The last of those to come before this court was Wilson v. Los Angeles County Civil Service Com., 103 Cal.App.2d 426, 431 [229 P.2d 406], where it was held that the writ of mandate could not be employed to compel a public administrative body to act in a particular manner. And that courts should let such boards and officers work out their problems with as little judicial interference as possible.

Here the remedy sought is different. Appellant prays for a judicial declaration of the powers, rights and duties of the parties respecting the subject of promotional examinations for positions in the classified service of Los Angeles County. This involves not only the parties hereto, but indirectly affects all employees of the county. The judicial declaration of such rights and duties will require the courts to construe and *577interpret article IX o£ the Los Angeles County charter, as well as certain rules and regulations of respondent commission which, it is alleged, are inconsistent therewith.

In Hoyt v. Board of Civil Service Commrs. of City of Los Angeles, 21 Cal.2d 399, 405 [132 P.2d 804], it was held that an action for declaratory relief to obtain an interpretation of the Los Angeles city charter could be properly maintained under the provisions of section 1060 et seq., Code of Civil Procedure.

A complaint seeking declaratory relief must, of course, allege facts which justify the declaration of rights or obligations in respect of a matter of “controversy,” the controversy being “actual” within the purview of section 1060, Code of Civil Procedure, and involving justiciable rights. “Doubtless, the requirement is met by allegations showing a controversy respecting the rights of parties to a written instrument, accompanied by a request that these rights be determined and declared.” 5 Cal.Jur. 10-Yr.

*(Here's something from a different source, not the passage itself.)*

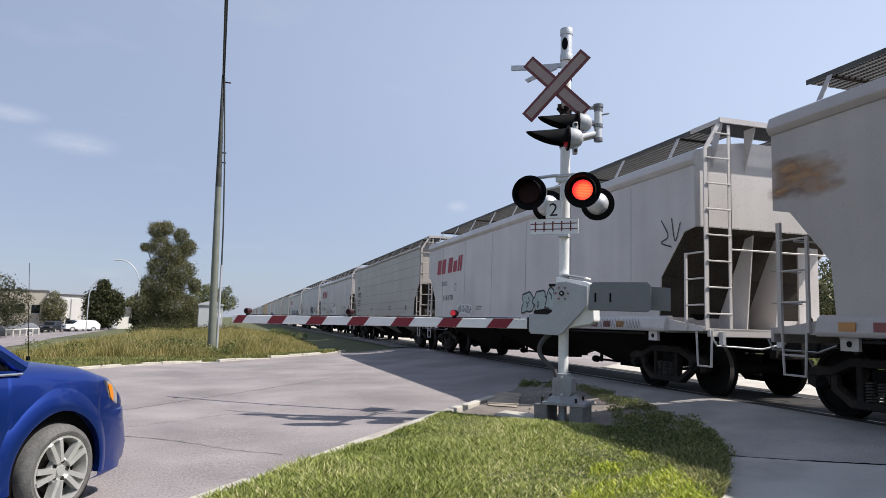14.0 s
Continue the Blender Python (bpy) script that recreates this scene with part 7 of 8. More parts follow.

Supp. (1944 Rev.) 131, § 30; and authorities there cited.

As was so aptly stated in the case of Columbia Pictures Corp. v. DeToth, 26 Cal.2d 753, 762 [161 P.2d 217, 162 A.L.E. 747]: “Although under the declaratory relief statute (Code Civ. Proc., §§ 1060-1062a), wide powers have been conferred upon the trial court, its discretion is not unlimited. It is a legal or judicial discretion, hardened by experience into rule, and its exercise is subject to appellate review (Borehard, Declaratory Judgments, p. 299). As said by a text writer (Anderson, Declaratory Judgments, p. 525, § 172), ‘It would seem to be a self-evident principle that this discretion is not an arbitrary one, and is not one that may be granted as a special favor, or one that may be exercised personally by the court; but is a sound judicial discretion and one that is controlled in a great measure by legal principles; and in consonance with the rule that the discretion exercised in these cases is a judicial or legal one, and must be bottomed upon good reason, it may be generally stated that such discretion is subject to review at the hands of appellate tribunals.’ Where, therefore, a case is properly before the trial court, under a complaint that is legally sufficient and sets forth facts and circumstances showing that a declaratory adjudication is entirely appropriate, the trial court may not properly refuse to assume jurisdiction; and if it does enter *578a dismissal, it will be directed by an appellate tribunal to entertain the action. Declaratory relief must be granted when the facts justifying that course are sufficiently alleged.” (Italics added.)

Again, in Lord v. Garland, 27 Cal.2d 840, 852 [168 P.2d 5], it is said: ‘ However, it is equally true that section 1061 of the Code of Civil Procedure, which allows the trial court to refuse to render a declaratory judgment, does not apply where, upon the facts stated, the plaintiff is entitled to some relief in connection with the matter which occasioned the controversy.” See, also, Kessloff v. Pearson, 37 Cal.2d 609 [233 P.2d 899],

The complaint herein, while not a model pleading, sufficiently states a cause of action for declaratory relief. Consequently, the dismissal by the trial court amounted to an abuse of discretion.

The judgment is reversed.

White, P. J., and Doran, J., concurred.

A petition for a rehearing was denied October 17, 1951, and respondents ’ petition for a hearing by the Supreme Court was denied November 15,1951. Traynor, J., and Spence, J., voted for a hearing.